From the post:
From the original post:
One way to do so is to count the number of projects using each language, and rank those with the most projects as being the most popular. Another might be to measure the size of a language’s “community,” and use that as a proxy for its popularity. Each has their advantages and disadvantages. Counting the number of projects is perhaps the “purest” measure of a language’s popularity, but it may overweight languages based on their legacy or use in production systems. Likewise, measuring community size can provide insight into the breadth of applications for a language, but it can be difficult to distinguish among language with a vocal minority versus those that are actually have large communities.
So, we spent an evening at Princeton hacking around on Github and StackOverflow to get data on the number of projects and questions tagged, per programming language, respectively. The result was a scatter plot showing the linear relationship between these two measures. As with any post comparing programming languages, it was great bait for the Internet masses to poke holes in, and since then Stephen O’Grady at Redmonk has been re-running the analysis to show changes in the relative position of languages over time.

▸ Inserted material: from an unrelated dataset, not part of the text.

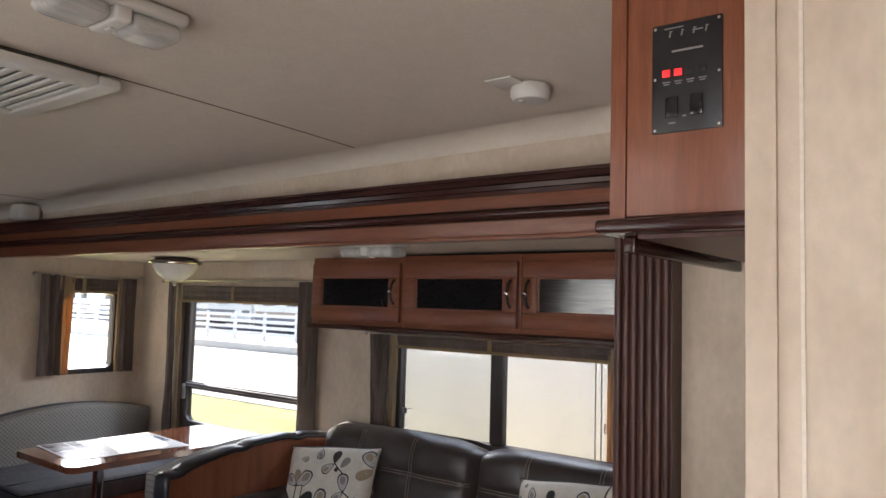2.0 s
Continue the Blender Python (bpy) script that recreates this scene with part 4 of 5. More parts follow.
for z in (0.48, 0.70):
    part("button", lathe((-2.54, 2.3765, z), [(0.001, -0.006), (0.009, -0.004), (0.011, 0.001)], 14, "y"), LEATHER, cap)

b2top = lambda y: arch(y, 2.4, 3.556, 0.745, 0.858)
b2 = thing("dinette_bench", (-4.3, 2.95, 0.016), "cherry dinette bench with slate cushion against the end wall", "bench", "dinette benches")
part("base", boxes((-4.71, -3.848, 2.404, 3.54, 0.016, 0.405), bevel=0.003), CHERRY, b2)
part("front_lid", boxes((-3.8475, -3.839, 2.44, 3.50, 0.33, 0.39), bevel=0.002), CHERRY, b2)
sc = part("seat_cushion", cushion(-4.66, -3.835, 2.385, 3.53, 0.407, 0.520, 0.035, (0, 0, 0.014), 26, 0.007, 7), SUEDE, b2, "slate suede seat cushion")
bm = bmesh.new()
tube(bm, [(-3.842, 2.40, 0.507), (-3.842, 3.52, 0.507)], 0.0035, 6)
tube(bm, [(-4.55, 2.392, 0.507), (-3.85, 2.392, 0.507)], 0.0035, 6)
tube(bm, [(-4.05, 2.41, 0.525), (-4.05, 2.95, 0.536), (-4.05, 3.5, 0.526)], 0.0025, 6)
part("piping", bm, SEAM, sc)
part("backrest", padded(-4.665, -4.535, 2.406, 3.552, 0.49, lambda y: b2top(y) + 0.002, 0.03), HONEYCOMB, b2, "honeycomb-patterned grey back cushion", 60)
part("cushion_back", padded(-4.735, -4.640, 2.412, 3.553, 0.39, lambda y: b2top(y) + 0.001, 0.02), SUEDE, b2, "dark vinyl back of the cushion", 60)

tb = thing("dinette_table", (-3.5, 2.9, 0.016), "cherry laminate dinette table on two chrome pedestals", "table")
bm = bmesh.new()
tx0, tx1, ty0, ty1, rr = -3.815, -3.205, 2.335, 3.505, 0.05
prof = []
for cx_, cy_, a0 in ((tx1 - rr, ty0 + rr, -90), (tx1 - rr, ty1 - rr, 0), (tx0 + rr, ty1 - rr, 90), (tx0 + rr, ty0 + rr, 180)):
    prof += [(cx_ + rr * math.cos(radians(a0 + 18 * k)), cy_ + rr * math.sin(radians(a0 + 18 * k))) for k in range(6)]
part("tabletop", extrude(prof, "z", 0.735, 0.765), TABLE_WOOD, tb)
part("edge_band", extrude([(x + (0.002 if x > -3.5 else -0.002), y + (0.002 if y > 2.9 else -0.002)) for x, y in prof], "z", 0.733, 0.760), TABLE_WOOD, tb)
for y in (2.63, 3.13):
    leg = part("leg", lathe((-3.5, y, 0.016), [(0.028, 0.0), (0.028, 0.70)], 20), CHROME, tb, "chrome pedestal leg")
    part("floor_socket", lathe((-3.5, y, 0.016), [(0.085, 0.0), (0.083, 0.012), (0.045, 0.02), (0.036, 0.05)], 20), CHROME, leg)
    part("top_socket", lathe((-3.5, y, 0.716), [(0.036, 0.0), (0.05, 0.012), (0.08, 0.018)], 20), CHROME, leg)
mp_ = thing("paper_map", (-3.5, 2.7, 0.765), "large glossy printed sheet lying on the table", "paper")


def wavy_sheet(x0, x1, y0, y1, lift, z, n=26):
    """A thin sheet with soft waves and a curled edge."""
    bm = bmesh.new()
    top = [[Vector((x0 + (x1 - x0) * i / n, y0 + (y1 - y0) * j / n, 0)) for i in range(n + 1)] for j in range(n + 1)]
    for row in top:
        for p in row:
            p.z = z + lift * (0.5 + 0.5 * math.sin(9 * p.y + 5 * p.x)) * (0.4 + 0.6 * noise.noise(Vector((p.x * 5, p.y * 5, 0))) ** 2)
    rows = [[[bm.verts.new(p + Vector((0, 0, d))) for p in row] for row in top] for d in (0.0, 0.0007)]
    for sheet in rows:
        for j in range(n):
            for i in range(n):
                bm.faces.new((sheet[j][i], sheet[j][i + 1], sheet[j + 1][i + 1], sheet[j + 1][i]))
    bmesh.ops.recalc_face_normals(bm, faces=bm.faces)
    return bm


SPREAD = pose(-3.555, 2.745, 0.765, 0, 0, -5)
part("sheet", turned(wavy_sheet(-0.255, 0.245, -0.315, 0.315, 0.006, 0.0012), SPREAD), PAPER, mp_, "", 60)
for x0, x1, y0, y1 in ((-0.235, -0.02, -0.30, -0.185), (0.0, 0.225, -0.30, -0.215), (0.0, 0.19, -0.20, -0.13), (-0.235, -0.05, -0.17, -0.12), (-0.22, 0.05, 0.24, 0.295)):
    part("print", turned(wavy_sheet(x0, x1, y0, y1, 0.006, 0.0024, 12), SPREAD), PRINTED, mp_, "dark printed picture", 60)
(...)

Today I am giving a talk at Monktoberfest on the importance of pursuing good questions in data science. As an example, I wanted to revisits the problem of ranking programming languages. For a long time I have been unsatisfied with the outcome of the original post, because the chart does not really address the original question about ranking.
I would not down play the importance of Drew’s descriptive analysis.
Until you can describe something, it is really difficult to explain it.